Храм закрыли в тридцать восьмом, тогда же исчезли часы. Теперь на их месте только белый циферблат без стрелок, с чёрными метками остановившегося времени.
Большевики, надо отдать им должное, прадеда не жаловали. Хоть и числился он крестьянином, но должность занимал интеллигентскую, чиновничью, значит – не их человек, не пролетарий. Лишили избирательных прав, что было бы невеликой потерей, но дети теперь должны были ездить учиться в другие города, чтобы в полной мере ощутить обострение классовой борьбы.
Сегодня, конечно, это всё выглядит абсурдно, однако же… Был у новой власти антагонизм с людьми, причастными к институтам погибшей империи: судебным, духовным, военным, полицейским – любым. Даже к ведомству путей сообщения. Да-да! «Чугунка» – хребет государства, нашего уж, во всяком случае; он ломается в последнюю очередь. Нутряную несовместимость старой российской железной дороги и революционного хаоса ещё в 19-м году подметил Аркадий Аверченко:
«…Но вот кто-то явился на выручку несчастной местности, красные грабители и насильники прогнаны дальше, и за их спиной остаётся всё, чего коснулась рука жестокого демона разрушения: закрытые банки, разрушенная почта, разогнанное городское самоуправление, мёртвые заколоченные гимназии. (…)

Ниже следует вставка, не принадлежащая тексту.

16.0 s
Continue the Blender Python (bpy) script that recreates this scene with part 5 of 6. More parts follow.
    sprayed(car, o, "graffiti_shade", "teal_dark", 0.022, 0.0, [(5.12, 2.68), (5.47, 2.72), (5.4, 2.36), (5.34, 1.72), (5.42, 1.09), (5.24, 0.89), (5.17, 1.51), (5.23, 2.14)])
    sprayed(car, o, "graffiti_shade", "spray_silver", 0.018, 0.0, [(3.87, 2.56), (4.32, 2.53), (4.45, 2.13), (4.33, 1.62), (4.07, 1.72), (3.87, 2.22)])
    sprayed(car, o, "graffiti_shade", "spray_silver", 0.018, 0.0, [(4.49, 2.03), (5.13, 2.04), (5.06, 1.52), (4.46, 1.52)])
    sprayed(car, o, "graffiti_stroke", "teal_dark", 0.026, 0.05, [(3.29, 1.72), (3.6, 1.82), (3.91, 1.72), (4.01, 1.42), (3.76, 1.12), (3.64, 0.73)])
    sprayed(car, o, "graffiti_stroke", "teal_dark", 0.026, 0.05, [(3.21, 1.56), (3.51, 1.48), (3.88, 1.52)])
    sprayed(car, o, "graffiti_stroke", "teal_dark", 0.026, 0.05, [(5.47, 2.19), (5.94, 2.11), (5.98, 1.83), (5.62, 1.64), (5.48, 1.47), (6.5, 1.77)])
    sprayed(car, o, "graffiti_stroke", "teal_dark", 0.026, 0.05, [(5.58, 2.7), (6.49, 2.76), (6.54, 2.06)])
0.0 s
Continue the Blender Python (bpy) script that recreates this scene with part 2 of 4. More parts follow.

А в это время – даже ещё раньше, когда красные в полуверсте от станции, убегая, ещё отстреливаются из орудий, когда ещё по железнодорожным путям посвистывают последние запоздавшие пули – на перроне показывается фигура, хлопотливая, в красной фуражке, какие-то серые люди копошатся около развинченных, развороченных взрывом рельсов, кто-то чистит холодный молчаливый паровоз, кто-то что-то смазывает, кто-то по чём-то хлопотливо постукивает молоточком и – не прошло и нескольких часов, как колесо завертелось: уже на железнодорожном телеграфе застучали, как дятлы, телеграфисты, уже засаленные люди льют из маслёнок в вагонные колёса какую-то смазочную штуку, уже у билетного окошечка замаячила небритая физиономия кассира, а там – звонок, свисток, гудок, т-шу, т-шу, тшу-у-у! Пожалуйте!»[2]
Сражения гражданской войны до Плавска не докатились. Немного… Однако лихолетье – оно и есть лихолетье, никому в такую пору жить не пожелаешь. Не знаю, что происходило с Суворовыми после революции. Но вот первая фотография Володи, это год, может быть, 18-й, а скорее 19-й. Родители отвели его к фотографу, чтобы запечатлеть золотую пору детства «младшенького». Мальчик стоит испуганный, нахмуренный, и в глазах отчётливый вопрос: ну зачем вы ко мне пристали, чего хотите? И так всё кувырком вокруг… Стоять неподвижно ему трудно и непривычно, оттого изображение получилось слегка размытым, с рефлексом. На ребёнке странная одежда, что-то вроде блузы художника с белым отложным воротником – не иначе, из реквизита ателье. Есть в этом фото нечто отчётливо-декадентское, символистское, словно делал его бывший завсегдатай модного петроградского салона. Простенькое, но изящное картонное паспарту, неброский рисунок фона, множество оттенков серого, которые бережно передавались тогда при посредстве соединений фотографического серебра… Тончайший налёт последней пыли серебряного века; пыли и символов. Отчего так грустен этот ребёнок, не от тягостных ли, невыразимых предчувствий тяжёлой и странной жизни? Не от ледяных ли ветров недалёкого будущего он заранее ёжится и подрагивает? Думаю, в «Бродячей собаке» оценили бы это изображение.
Но закончим с Аверченко. Разумеется, писатель не хотел сказать – и никогда не говорил – что все труженики путей сообщения были эдакими ретроградами и контрреволюционерами. Нет, здесь совсем про другое. Про самоподдерживающуюся систему, которая была создана прежней жизнью и, конечно же, подлежала со временем слому, как и всё остальное.